Welcome to my world.
What’s next for Rudy Rucker?
Whenever I complete a novel—and I just finished writing Teep—after a long haul like that, I say enough’s enough, I’m too old and tired, don’t make me cross the Pacific Ocean in a rowboat again. But then some months go by, or even a couple of years, and I start missing having a novel to live in.
When I’m busy with a novel, I’m inside it a lot of the time. Thinking about the scenes and the characters. Sitting down to work on it nearly every day. The characters are my friends, and they make me laugh, or mist up, or worry. And it’s nice to have this illusion of an emotive social life.
The granular craft of writing is something I relish more and more—the matter of choosing the right word, having a tasty rhythm in the phrases, and knowing how to swerve—so as to keep the reader alert and off balance.
I love the subtle, indescribable way that the scenes and the dialog come to me. I don’t exactly get there by trying, as all followers of Yoda know. But I do have to keep showing up. And while I’m waiting for the Muse, I work on my writing journal, with notes about possible ideas or what I’m doing or how I feel. And when the Muse kicks in, I stop thinking and I do. The process turns subconscious. I’m just typing it out, chuckling and rocking—a grinning idiot. And as the novel goes on, I dive deeper and deeper. It’s paradise.
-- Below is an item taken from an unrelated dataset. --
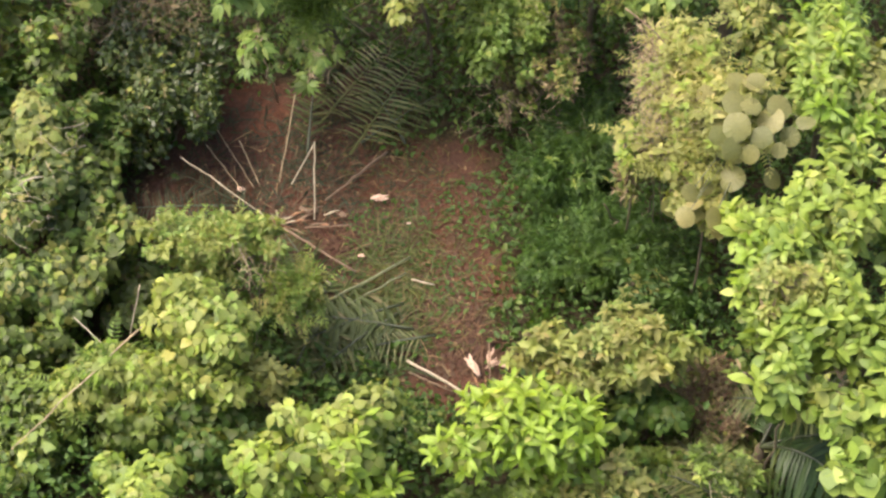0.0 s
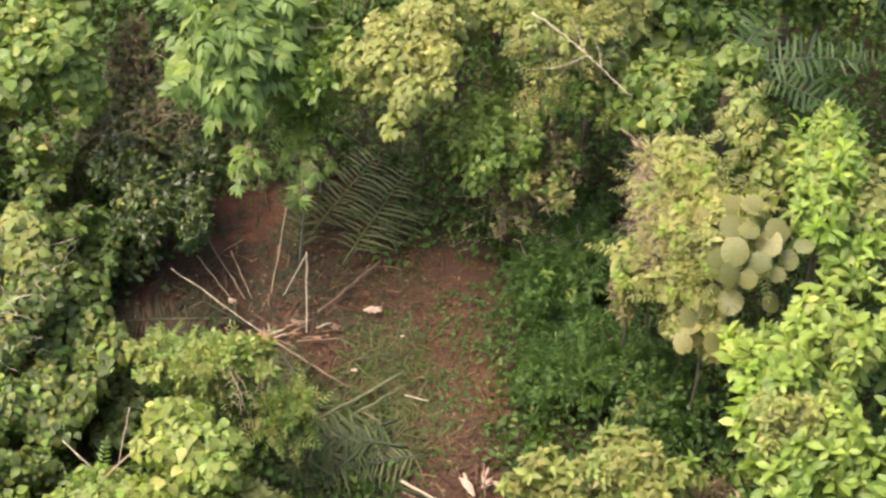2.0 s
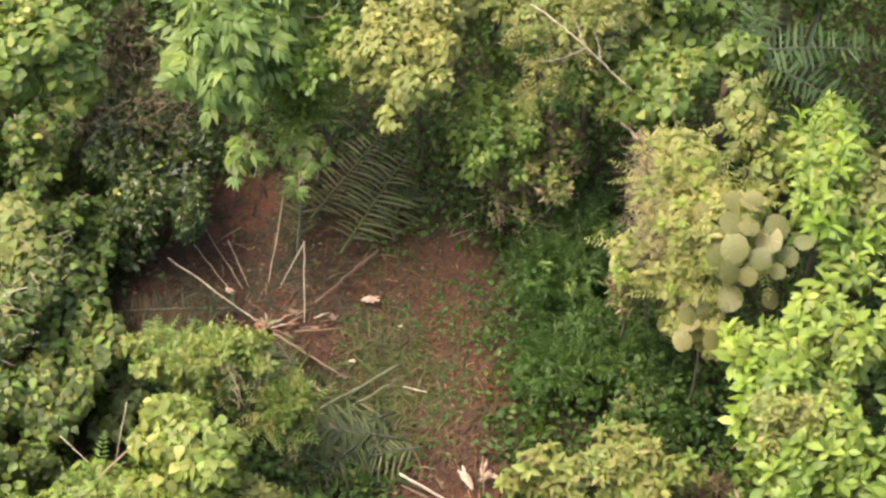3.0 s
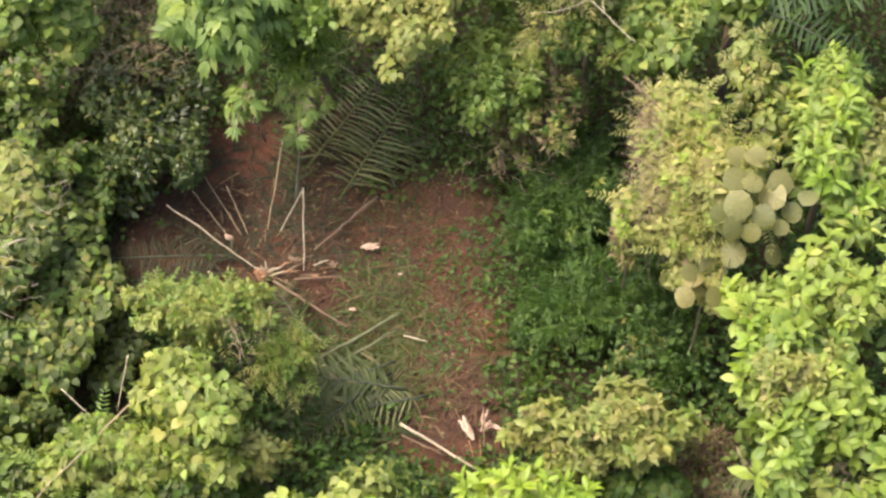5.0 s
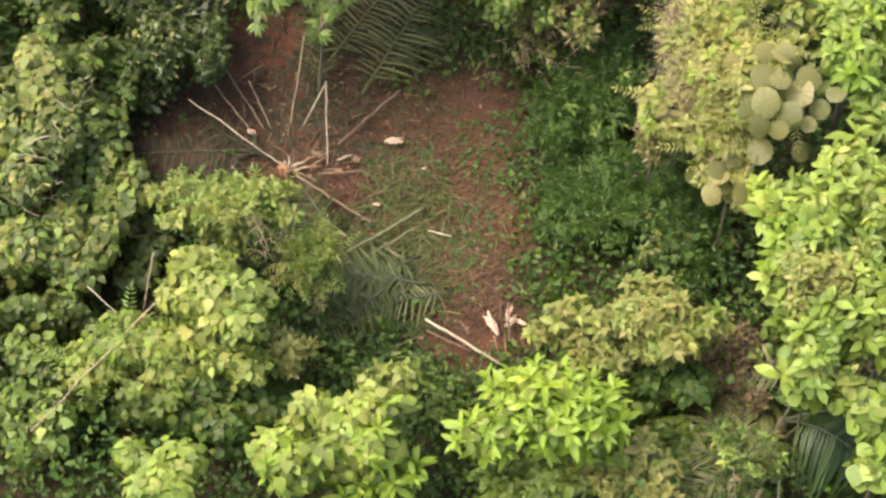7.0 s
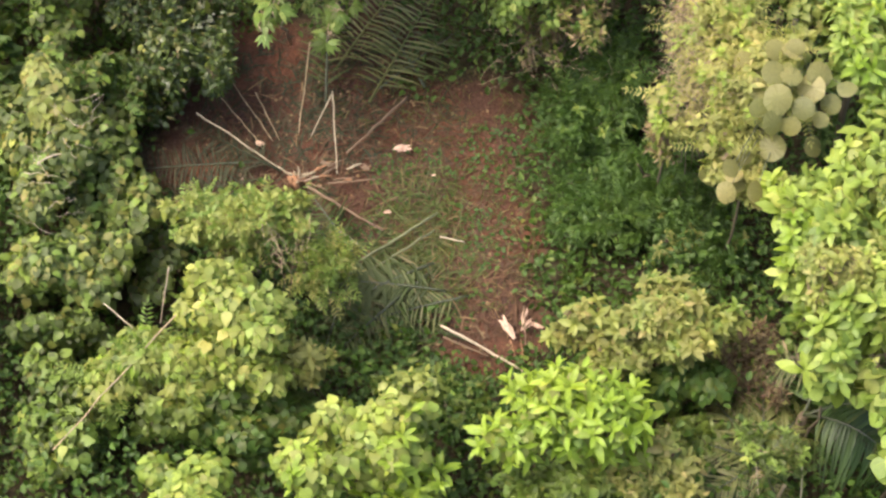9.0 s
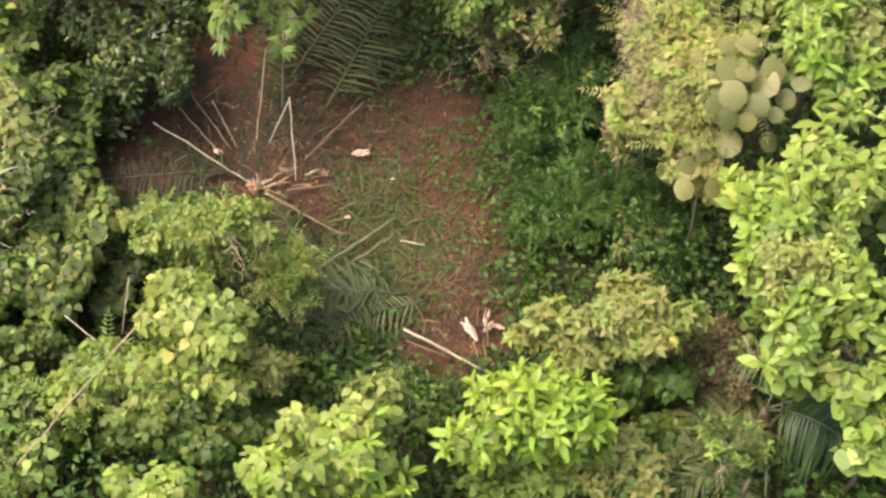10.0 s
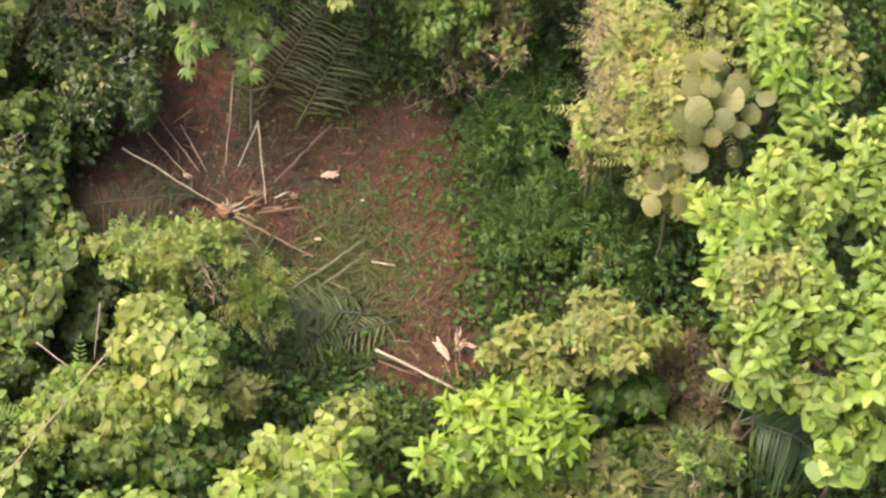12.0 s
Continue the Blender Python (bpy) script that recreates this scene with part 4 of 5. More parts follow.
plant("climber_shrub", "green climbers hanging beside bare soil", "shrub", (-1.83, 3.66, 1.75), (0.40, 0.52, 0.28),
      [("pinnate", LANCE, FRESH, 900, 0.13), ("scatter", OVAL, MID, 500, 0.09)], 59, lobes=8, share=0.38)
plant("yellow_tree", "olive tree with bright yellow shoots", "tree", (1.85, 4.55, 3.03), (0.63, 0.66, 0.44),
      [("shingle", OVATE, OLIVE, 900, 0.149), ("pinnate", SLIM, YELLOW, 1500, 0.08)], 60, lobes=10, share=0.36)
plant("leafy_bush", "mixed green bush behind the palm fronds", "bush", (4.74, 4.93, 2.59), (0.95, 0.41, 0.46),
      [("scatter", OVAL, MID, 1200, 0.11), ("scatter", OVAL, DEEP, 1200, 0.10), ("scatter", OVAL, OLIVE, 200, 0.1)], 61, lobes=11, share=0.36)
plant("leafy_bush", "green bush at the edge of the forest", "bush", (0.58, 4.82, 2.58), (0.50, 0.72, 0.35),
      [("scatter", OVAL, PALE, 1500, 0.1), ("shingle", OVATE, OLIVE, 300, 0.149)], 62, lobes=10, share=0.36)
plant("spray_shrub", "slender shrub with fans of fresh green leaflets", "shrub", (-2.54, 2.34, 2.36), (0.20, 0.64, 0.14),
      [("fan", LEAFLET, SPRAY, 84, 0.185), ("fan", LEAFLET, FRESH, 28, 0.17), ("fan", LEAFLET, MID, 35, 0.16)], 63, lobes=5, share=0.45, bark=DRY_TWIG, apart=60, thick=0.010, lean=(0.0, 1.1))
plant("spray_shrub", "slender shrub with a few green leaflet fans", "shrub", (-1.79, 2.76, 1.74), (0.34, 0.46, 0.25),
      [("fan", LEAFLET, SPRAY, 84, 0.18), ("fan", LEAFLET, MID, 91, 0.17)], 64, lobes=5, share=0.45, bark=DRY_TWIG, apart=40, thick=0.010, lean=(0.0, 0.9))
plant("withered_shrub", "dark shrub of vines and brown leaves in shade", "shrub", (-4.94, 4.09, 0.95), (0.53, 0.96, 0.37),
      [("scatter", OVAL, MID, 500, 0.09), ("scatter", SLIM, WITHERED, 900, 0.12), ("scatter", OVATE, FRESH, 120, 0.1)], 65, lobes=12, share=0.34)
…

Before I can start a novel or a story at all, I need to have a place that I want to go. When I was younger, there was that default space-opera future that SF was supposed to be about. And cyberpunk was about breaking out of that. I never had any interest in being a hereditary aristocrat in the Space Navy! Misfits doing crazy things, that’s what I like. Mad scientists.
What might I do next? Maybe space travel as long as we don’t use a boring metal spaceship or, please no, not a generation starship. In Million Mile Road Trip had them travel across the galaxy in a car. In Frek and the Elixir (2004) I had them do huge hops in a living UFO. And of course Robert Sheckley’s characters had space hoppers in their driveway, or they bought one at something like a used car lot—maybe I could go back and do that. Sheckley is forever the great hero of my youth.
Biotech has endless possibilities, and I touched on some of them in Saucer Wisdom (which is a novel in the same way that Nabokov’s Pale Fire is a novel), and in Postsingular, and again in Teep. I’m also fascinated by the notion of ubiquitous physical computation, and the “hylozoic” notion that things might be conscious and alive. I ran with that in Hylozoic.
I’ve always liked the 1940s or 1950s stuff, with the mad scientist in his or her garage. Gyro Gearloose! It would be fun to write about that totally new thing that a lone mad scientist might discover in the next thirty years, a fun idea like a new wind-up toy I can put through its paces.
The science news is eternally a holiday parade that doesn’t end. Grab hold of anything you see. Tweak it a little bit, and make it your own. Connect it in some way to your actual personal life—that’s the transreal move. And go a little meta—that’s a tricky tactic I’m forever trying to master—flip your idea up a level and into something having to do with states of consciousness, or with the nature of language, or with the meaning of dreams.
There’s still so much. We’re just getting started. We’re doing it wrong. We’re getting better.
Thank you Rudy Rucker for speaking with us!